Chatting to the English bloke in the Queue
I haven't spoken to an English person for 5 months when suddenly I am standing next to one in the queue. He looked English. "Big queue," I said. "Yea but there an passport booth over there and no one's in it, what's the point of that?
"Don't know," I said lamely.
"Thai’s are useless, you ask a simple question - 'Nong Ning Nong," he said, "can I have some ice?" he laughed I'm sure at himself, perhaps not; "I'm only joking but they're like that ...." and he tailed off for a second but came back bristling, "and then they just look at you as if you're the stupid one," his eyes looking like a dog wanting his dinner, willing me to agree with what for him is common knowledge understanding. "And I've been married to one of 'em for 20 years," and he waves over the way to his wife already through immigration on a local passport. "I’m only a stone heavier now than when I was 16," he looked me up and down and sniffed. Certainly he had an interesting physique that suggested he wasn't an athlete. His belly stuck out so far it looked like he'd swallowed a gas tank and was still inflating. It wobbled, and all of it precariously balanced on thin white legs like a potato being carried home by an ant. "Admittedly I was fat then," he said "but most of my muscles were in the right place, fucking hell," he said, "I used to go to Cardiff and I'd drink them under the table, I played rugby."

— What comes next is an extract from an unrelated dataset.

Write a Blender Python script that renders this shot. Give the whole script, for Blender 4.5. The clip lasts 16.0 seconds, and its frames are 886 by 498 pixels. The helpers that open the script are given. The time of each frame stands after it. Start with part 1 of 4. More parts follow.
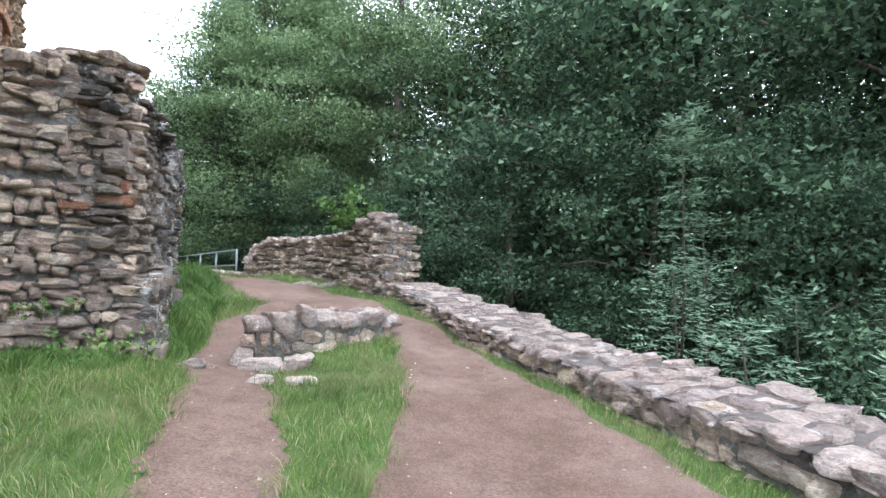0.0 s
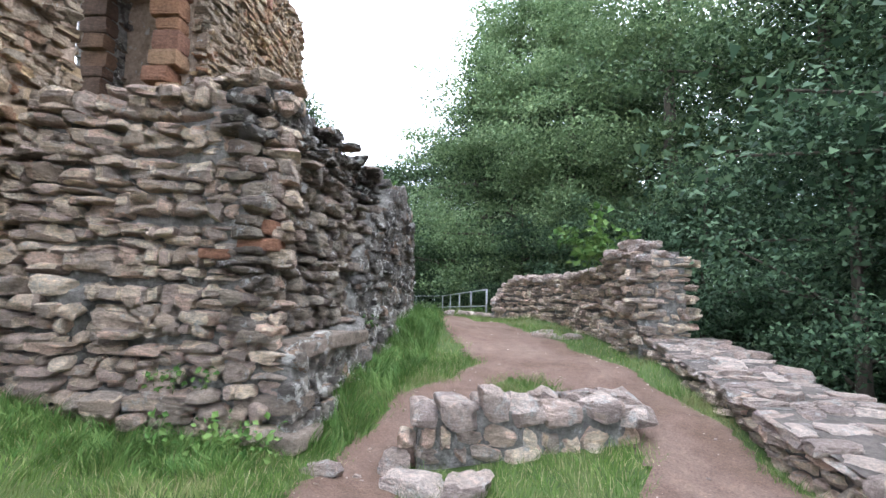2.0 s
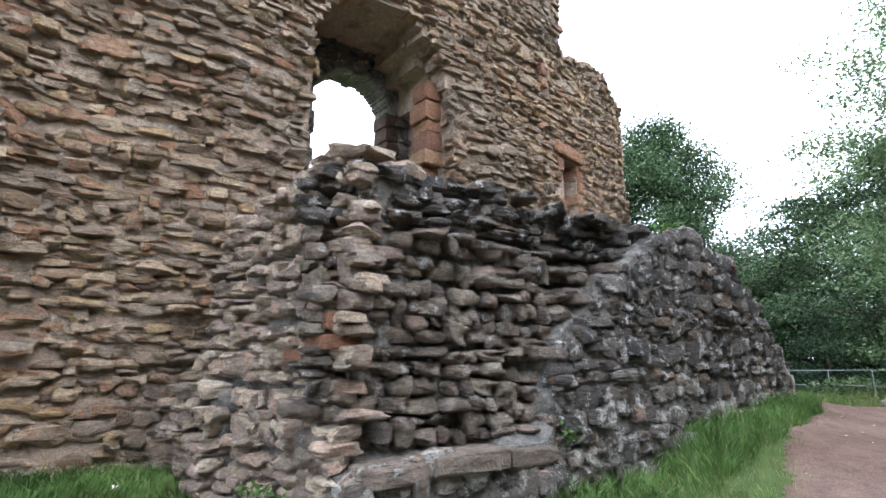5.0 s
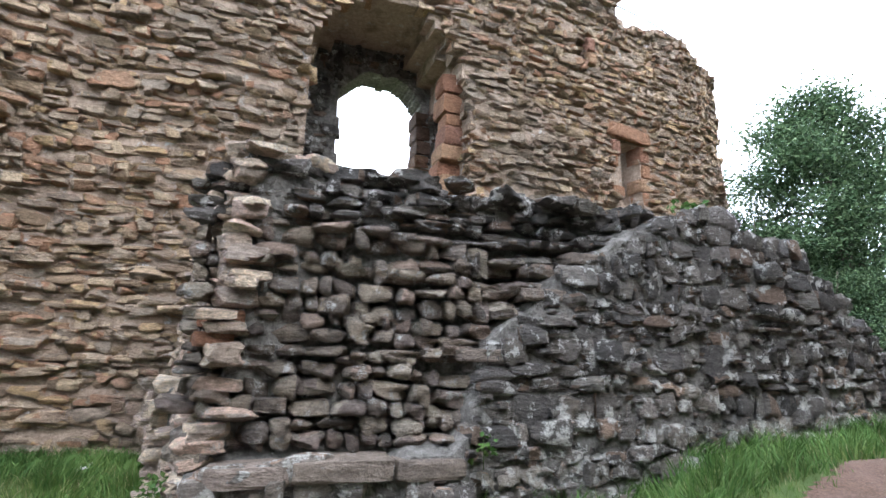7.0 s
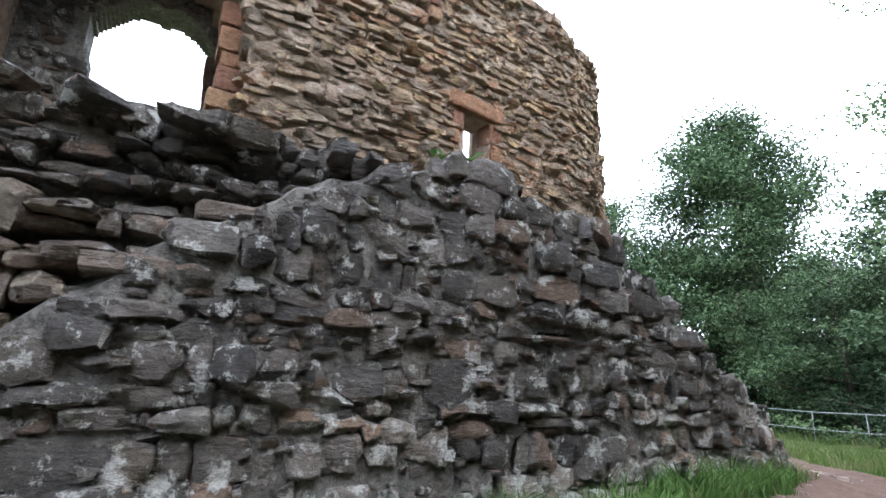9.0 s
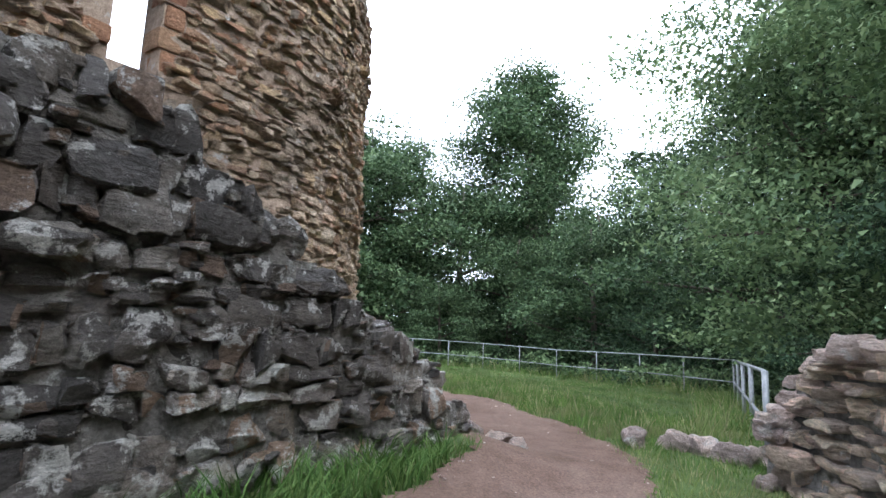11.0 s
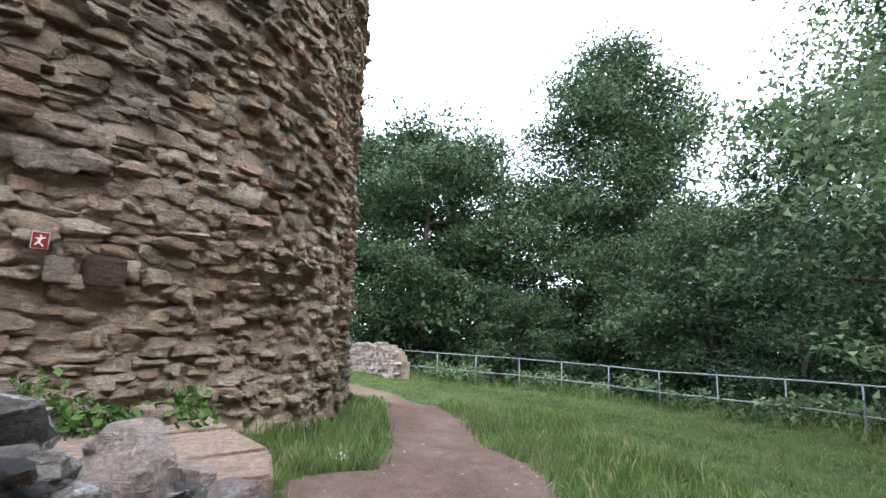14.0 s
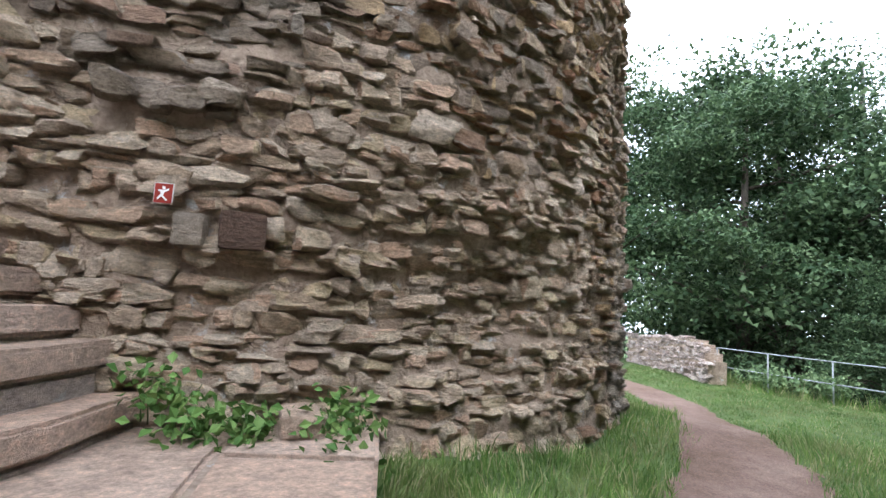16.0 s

The queue was long and I'd waited three weeks for an English conversation, "I run a Thai restaurant in Teighmouth, she gets all the pastes out here, take it back, half price, that's why I'm here, see the village, go home."
"Do you like Thailand," I asked him.
"Not really," he said, "too hot for the likes of me".
Later. And then by chance, by taking a turn off the highway, I found a night market (late afternoon). The community spirit and kindness that dominates rural life is one of the heartening things about being on the road. Such a happy moment and the sort of highly important small town event only travellers journeying independently get to experience.
A Late Afternoon Market
"I'm not on holiday, you know...."
Map of the Day
Postcard from Home
It's a cold winter in Wales. My back garden has a small waterfall and it's frozen. I can hear the coldness which from where I am in the heat of Thailand it sounds refreshing. My wife Caroline on the deserted beach at nearby Abderdyfi with the dogs.